As a side-remark, this is a general trick I have often used in Java, where I dearly miss the C++'s const annotator for functions and arguments. You have a class MyClass for which you make an interface MyClassReadOnly which only provides functions that do not modify the state of the object. You can now pass a MyClass object as a MyClassReadOnly to a function, and be 100% sure that it will not change its state. Again, IDE's should provide support for doing so. Eclipse has "Refactor" => "Extract Interface" for doing exactly this.

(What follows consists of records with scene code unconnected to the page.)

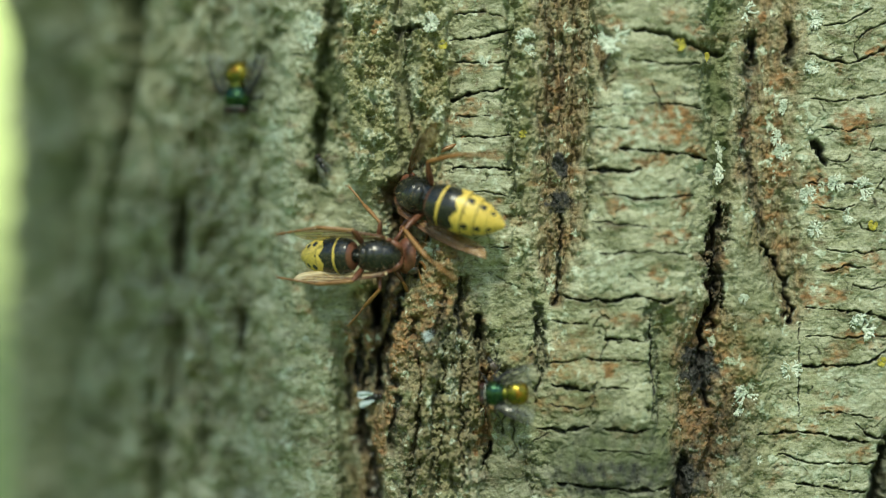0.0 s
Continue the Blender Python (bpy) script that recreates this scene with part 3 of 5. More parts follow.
patch(-3.8, -20.9, 2.6, 1.2, rust=0.75)
patch(9.7, 8.1, 2.0, 2.6, rust=0.75)
patch(0.7, 21.1, 2.2, 1.6, rust=0.75)
patch(42.7, -15.2, 4.6, 0.6, rust=0.75)
# brown run with its blue-black sap stain
patch(14.3, -16.0, 4.6, 5.0, inner=0.9)
patch(13.3, -32.0, 5.1, 6.0, inner=0.8, rust=0.6)
patch(12.8, -21.5, 4.1, 4.2, stain_and_shade=0.9, edge=1.6)
patch(10.7, -40.5, 3.2, 3.6, stain_and_shade=0.85, edge=1.4)
furrow([(13.8, -11.5, 0.31), (13.2, -16.0, 0.41), (13.4, -20.0, 0.41)], 2.6, stain_and_shade=0.7)
furrow([(14.2, -25.0, 0.31), (15.0, -28.2, 0.26)], 2.4, stain_and_shade=0.7)
patch(-3.8, -41.0, 10.0, 2.6, stain_and_shade=0.55, moss_and_shade=0.3, edge=1.2)
# knobs, slots and rust of the corky ridge
furrow([(-30.5, -4.9, 0.31), (-31.2, -11.6, 0.42), (-30.5, -15.2, 0.42)], 2.4, stain_and_shade=0.6)
furrow([(-27.0, -12.0, 0.62), (-26.7, -16.2, 0.51)], 3.0, stain_and_shade=0.7)
furrow([(-25.6, -21.6, 0.41), (-26.1, -28.6, 0.51), (-26.5, -36.2, 0.51)], 1.6, rust=1.0)
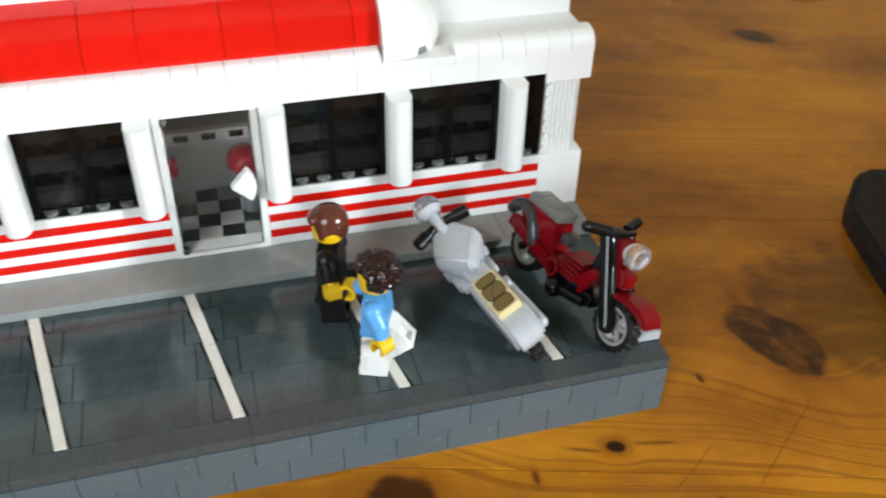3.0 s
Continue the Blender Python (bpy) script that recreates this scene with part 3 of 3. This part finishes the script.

The image below shows the differences between the codes are not that large. But the amount of bugs that can be avoided by using composition instead of inheritance for code reuse can save a lot of time!

• Java
  • has the explicit interface keyword. Really helps with the correct implementation of many Design Patterns.
  • const for function arguments is missing, but can be emulated with a ReadOnly interface.
• C++
  • Allows for pure virtual base classes, but misses the explicit keyword for denoting them (to the best of my knowledge).
  • Has const keyword, which is great for enforcing contracts and catching bugs compile-time rather than run-time.
• Rust
  • Very strict: Only provides interfaces (called traits), and no inheritance.
  • Making constness explicit is enforced compile time.
• Python:
  • Anything goes: no const, no interfaces, no in-built static typing, inheritance galore (another cool band name!).
  • Pure virtual classes are available in principle with the abc module. purepy more strictly implements pure virtual classes (i.e. "interfaces" in Java), but does not appear to have a large following.